A data warehouse stores clean, structured data for analytics and reporting.
Why we use it:
- Fast SQL queries
- Business reports and dashboards
- Used by analysts and managers
Examples:
- Snowflake
- Google BigQuery
- AWS Redshift
- Azure Synapse
8. Data Lakehouse (Delta Lake, Apache Iceberg)
What is a Lakehouse?
A lakehouse combines the low-cost storage of a data lake with the reliability of a data warehouse.
Why we use Delta Lake and Iceberg:
- ACID transactions (safe updates and deletes)
- Schema changes without breaking pipelines
- Time travel (see old versions of data)
Where we use it:
On top of the data lake, usually with Databricks and Spark.
9. Processing Layer (Spark and Databricks)
What is Spark?
Spark is a fast distributed engine to process large data.
What is Databricks?
Databricks is a platform that manages Spark and provides notebooks, clusters, and job scheduling.
Why we use them:
- To clean and transform large data
- To run batch and streaming jobs
- To build machine learning pipelines
10. File Formats (Avro, Parquet, ORC)
Avro:
Used for data movement and streaming. Good for schema evolution.
Parquet:
Column-based format. Very fast for analytics queries.
ORC:
Column-based format. Used in big data systems like Hive and Spark.
11. OLTP vs OLAP
OLTP:
Used by applications for daily transactions (orders, payments).
OLAP:
Used for analytics and reporting (data warehouse queries).
12. Monitoring with Datadog
What is Datadog?
Datadog is a monitoring and observability tool.
Why we use it:
- Monitor data pipelines
- Monitor Spark jobs
- Monitor servers and applications
- Get alerts when something fails
When we use it:
In production environments to keep the system healthy and reliable.
13. ETL vs ELT
| Feature | ETL (Traditional) | ELT (Modern) |
|---|---|---|
| Transform | Before load | After load |
| Storage | Data Warehouse | Data Lake |
| Scalability | Limited | High |
| Cost | Higher | Lower |
| Use Cases | Reports | Reports + ML |
14. Example End-to-End Use Case
Data from ERP and CRM systems and web logs is ingested into a data lake on AWS S3. Raw data is stored in Parquet format. Spark on Databricks processes and cleans the data. Clean tables are stored using Delta Lake. Final analytics data is loaded into Snowflake. Business users use dashboards to view reports.
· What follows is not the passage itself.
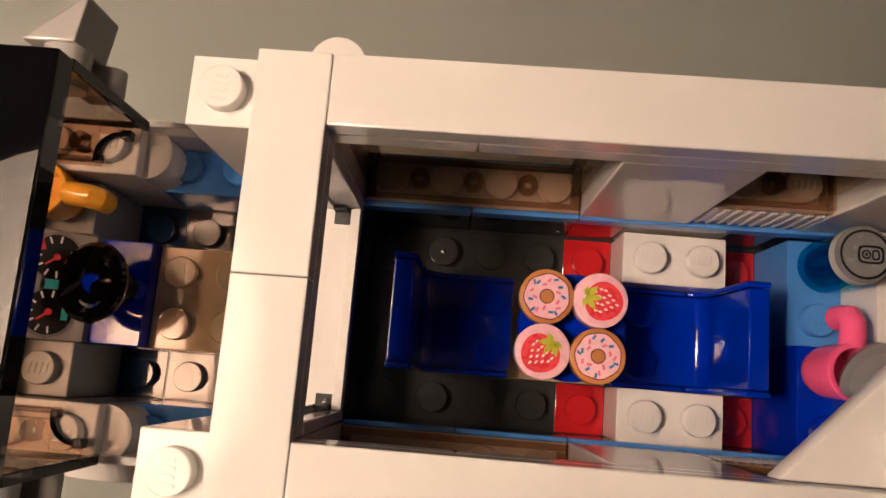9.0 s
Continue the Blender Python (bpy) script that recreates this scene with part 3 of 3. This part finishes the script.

Datadog monitors the pipelines and sends alerts when jobs fail.
15. Key Takeaways
- Traditional architecture uses ETL + Data Warehouse.
- Modern architecture uses ELT + Data Lake + Lakehouse.
- Data Lake stores raw data.
- Data Warehouse stores clean data for reporting.
- Spark and Databricks handle large-scale processing.
- Delta Lake and Iceberg make data lakes reliable.
- Datadog monitors the entire system.